Ekholm was reporting sales down 10% in a year in the first quarterly results conference since he took over at the company earlier in January. Previous CEO Hans Vestberg was fired in July 2016 after the company reported falling sales.

“The market has been challenging. Operators have reduced spending,” said Ekholm.

Shareholders will take a big hit, with the company cutting the dividend to just one krona per share – after four years when the dividend went up from 2.75 kronor in 2012 to 3.70 kronor in 2015. Over the same period Ericsson’s share price has gone from around 65 kronor up to over 100 in April 2015 down to 53 today.

Ekholm comes from Investor, the Swedish investment company that is one of the two big shareholders in Ericsson.

But employees are also suffering. The number has fallen from 113,797 at the end of September 2016 to 111,646 at the end of December, and this trend is likely to continue as the company continues what it calls its cost and efficiency programme.

The performance of Ekholm and colleagues – including executive vice president Jan Frykhammar and acting CFO Carl Mellander – was strikingly different from that of Vestberg in the old days. They adopted a serious, measured attitude, a contrast from Vestberg’s apparently boundless enthusiasm and optimism.

It was almost like watching a school principal telling students their behaviour had let themselves down and let the school down – and they had better improve or face the consequences.

And they have a lot to be serious about. “We are not currently satisfied with the level of our gross margin,” said Frykhammar, who was acting CEO in the interregnum between Vestberg and Ekholm.

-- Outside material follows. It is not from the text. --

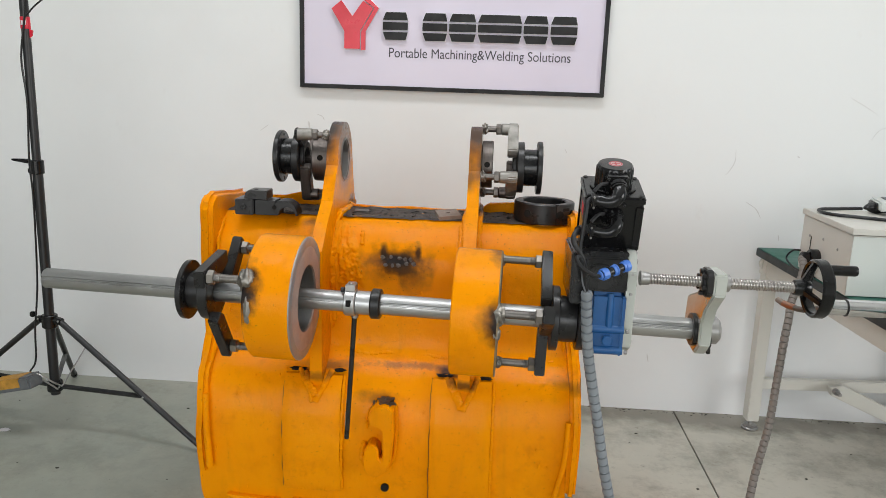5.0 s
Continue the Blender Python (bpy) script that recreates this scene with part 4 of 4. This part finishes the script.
def upper_seat(s, ear_x, label):
    """A flanged bearing seat; s: the side it stands to, ear_x: the ear's outer face."""
    t = thing("flanged_bearing", label, "bearing", pose(ear_x, EAR_C[0], EAR_C[1] - (0.005 if s > 0 else 0)))

    def up(name, bm, material, lab="", parent=None):
        bmesh.ops.transform(bm, matrix=Matrix.Diagonal((s, 1, 1, 1)), verts=bm.verts)
        return part(name, bm, material, parent or t, lab)
    d0 = 0.099 if s > 0 else 0.090
    fl = up("inner_flange", pipe(d0, d0 + 0.02, 0.071, 0.034, 0.002, 56), m_black)
    up("hub", pipe(d0 + 0.02, d0 + 0.056, 0.051, 0.034, 0.001, 56), m_black_soft)
    of = up("outer_flange", pipe(d0 + 0.056, d0 + 0.070, 0.074, 0.034, 0.002, 56), m_black)
    for k in range(6):
        y, z = on_circle(30 + 60 * k, 0.062)
        up("bolt_hole", rod(d0 + 0.0555, d0 + 0.0705, 0.0045, 0.0002, 14, "x", (0, y, z)), m_gap, "", of)
    up("inner_race", pipe(d0 - 0.012, d0, 0.046, 0.03, 0.002, 40), m_black)
    arms = ((78, 0.105, -135, m_nickel), (190, 0.103, -32, m_nickel), (-55, 0.10, 92, m_bush)) if s > 0 else ((139, 0.108, -23, m_nickel), (268, 0.106, 108, m_bush), (20, 0.105, -142, m_bush))
    for a, r, way, metal in arms:
        y, z = on_circle(a, r)
        o = Vector((0, y, z))
        e = Vector((0, math.cos(radians(way)), math.sin(radians(way))))
        n = Vector((0, -e.z, e.y)) * 0.017
        i = o + e * 0.088
        outl = [(p.y, p.z) for p in (i - n * 0.45 + e * 0.006, i - n, o - e * 0.008 - n, o - e * 0.017 - n * 0.5, o - e * 0.017 + n * 0.5, o - e * 0.008 + n, i + n, i + n * 0.45 + e * 0.006)]
        cast = up("arm_casting", rod(d0 - 0.048, d0 + 0.0, 0.0165, 0.003, 24, "x", (0, y, z)), metal, "grey arm casting")
        up("lever", prism(outl, d0 - 0.028 if metal is not m_nickel or s > 0 else d0 - 0.010, d0 + 0.001, "x", 0.003), metal if s > 0 or metal is m_bush else m_black, "", cast)
        up("stud", rod(0.0, d0 - 0.04, 0.0085, 0.001, 16, "x", (0, y, z)), m_stud, "", cast)
        up("nut", hex_nut(d0 - 0.062, d0 - 0.048, 0.0155, (0, y, z), radians(20 + a)), m_stud, "", cast)
        up("stud_weld", lump((0.006, y, z), (0.010, 0.014, 0.015), a * 0.1 + s, 4, 0.32), m_weld, "bright lumpy weld", cast)
    return t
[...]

Mellander added: “Restructuring is giving a result in the gross margin, but not enough.” The trend in the gross margin “is clearly down”, he said, though he offered a crumb of cheer because the margin was stable over the past two quarters.

“We are very unhappy with the level and it’s our job to improve this margin,” said Mellander. The cost reduction programme is running on track, he added, and the underlying opex is coming down.

“It’s very important that we cast out our future direction,” said Ekholm. “We are going to take some time to develop that plan. We need to re-establish solid profitability. The level we are at now is simply not good enough.”

Ekholm warned that “the industry keeps changing at a very rapid pace”, and added: “We have to generate the free cash flow to allow us to remain competitive.”

He explained, in response to a question about core and non-core activities in the company, that “this is the work we are doing right now”. He did not identify what is core and what is non-core but said: “We need to make sure this is something we can execute on.”

Ericsson needs “to invest in the areas where we can win – we must win”, he said. “It’s very important to execute on what we do … It is really important for us to be number one in the areas we are participating in.”

He asked people to “keep in mind that the market for communications is growing. There is a demand for the product. We need to make sure we are in the right areas.” But Ericsson needs to “establish ourselves at a profitability level to allow us to operate in the future”.

Asia and the Middle East have given Ericsson growth, said Frykhammar, while North America was 13% down. In Latin America the company expected a challenging period from Brazil but expected that to be offset by Mexico – “but that was not the case”, he added, saying Mexico was “a disappointment”. Europe “continues at a low level”.